SOURCE EXCERPT -
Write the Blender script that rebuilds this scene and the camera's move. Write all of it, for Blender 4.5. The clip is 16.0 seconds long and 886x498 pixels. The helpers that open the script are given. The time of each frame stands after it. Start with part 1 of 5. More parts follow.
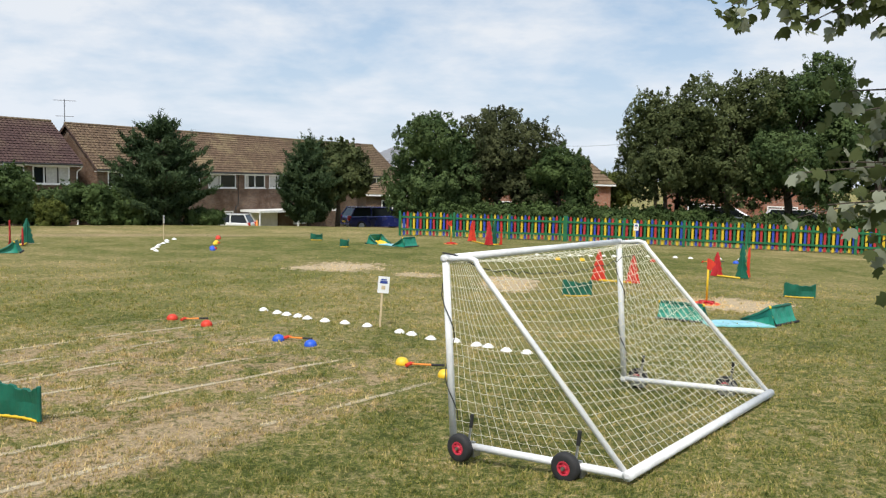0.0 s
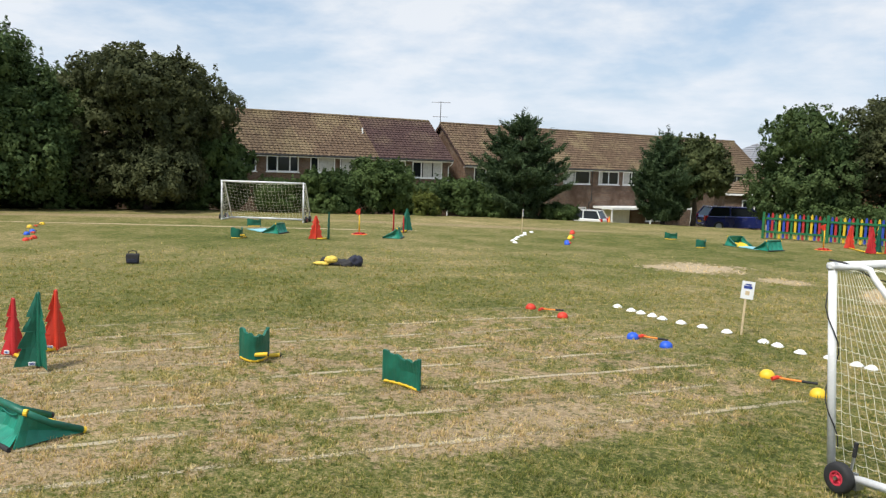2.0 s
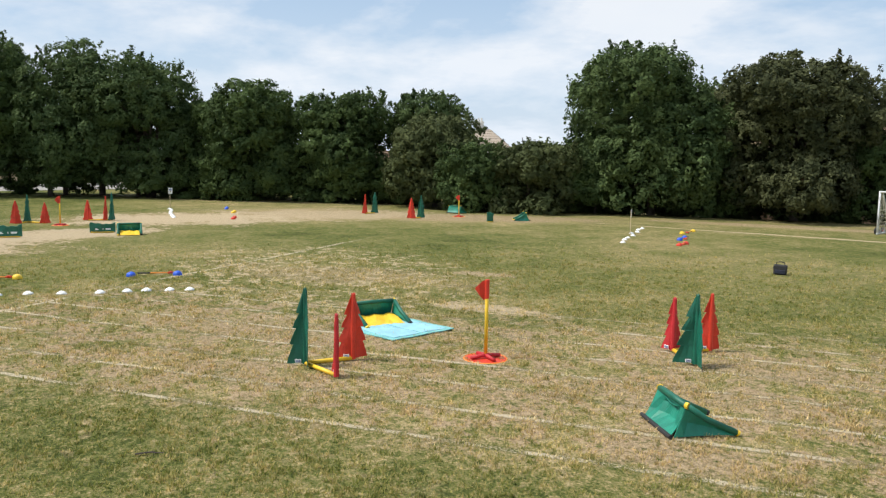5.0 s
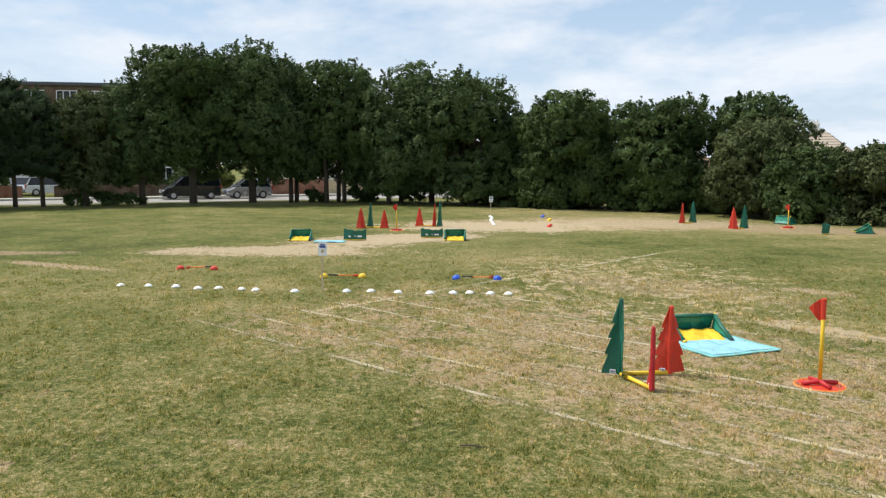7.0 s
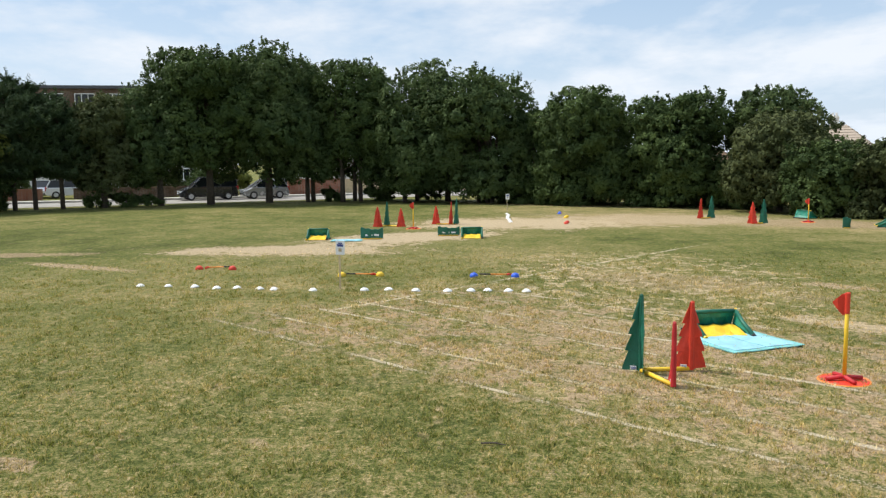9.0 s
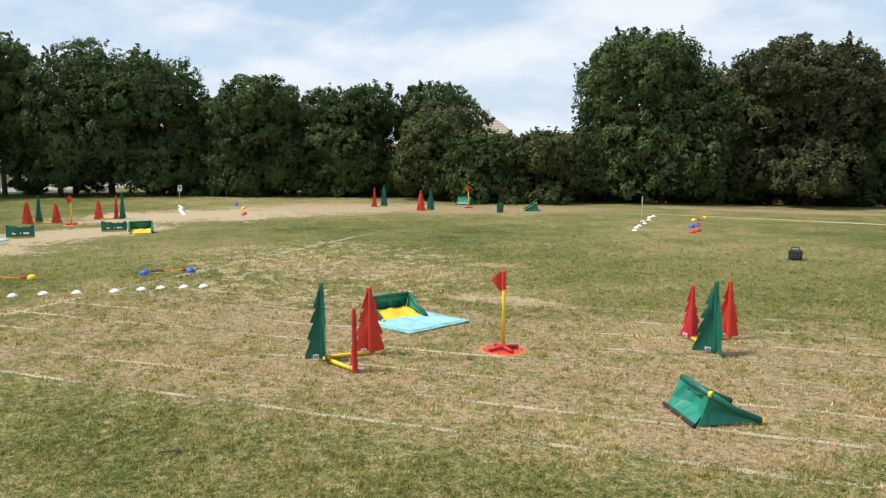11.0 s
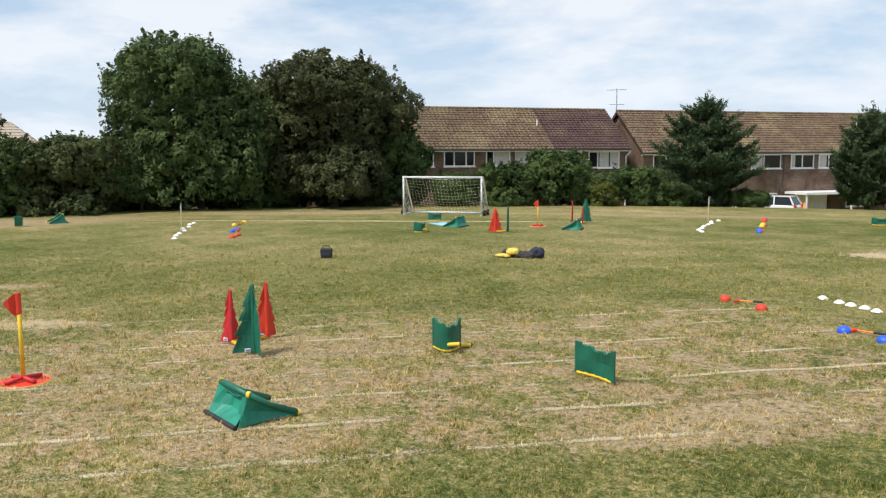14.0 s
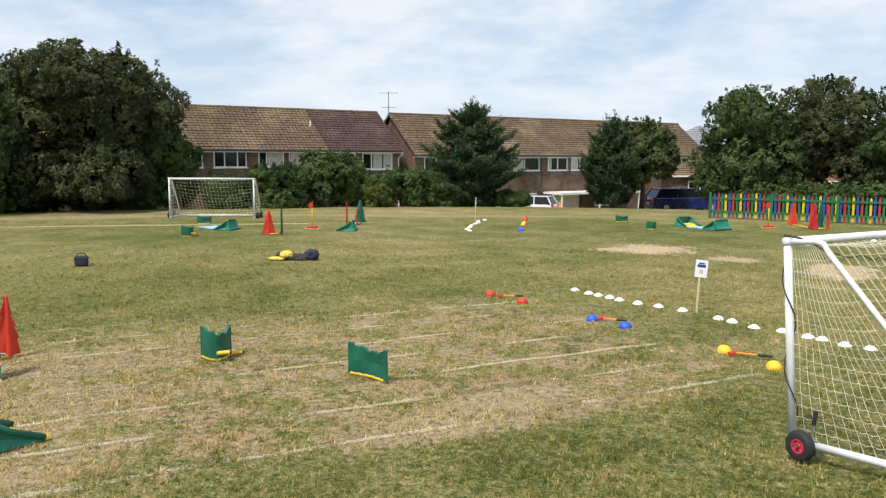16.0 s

WHAT YOU ARE ASKED TO DO -
Copy the material exactly. Do not include the pictures.

FINISHED TASK -
Write the Blender script that rebuilds this scene and the camera's move. Write all of it, for Blender 4.5. The clip is 16.0 seconds long and 886x498 pixels. The helpers that open the script are given. The time of each frame stands after it. Start with part 1 of 5. More parts follow.
0.0 s
2.0 s
5.0 s
7.0 s
9.0 s
11.0 s
14.0 s
16.0 s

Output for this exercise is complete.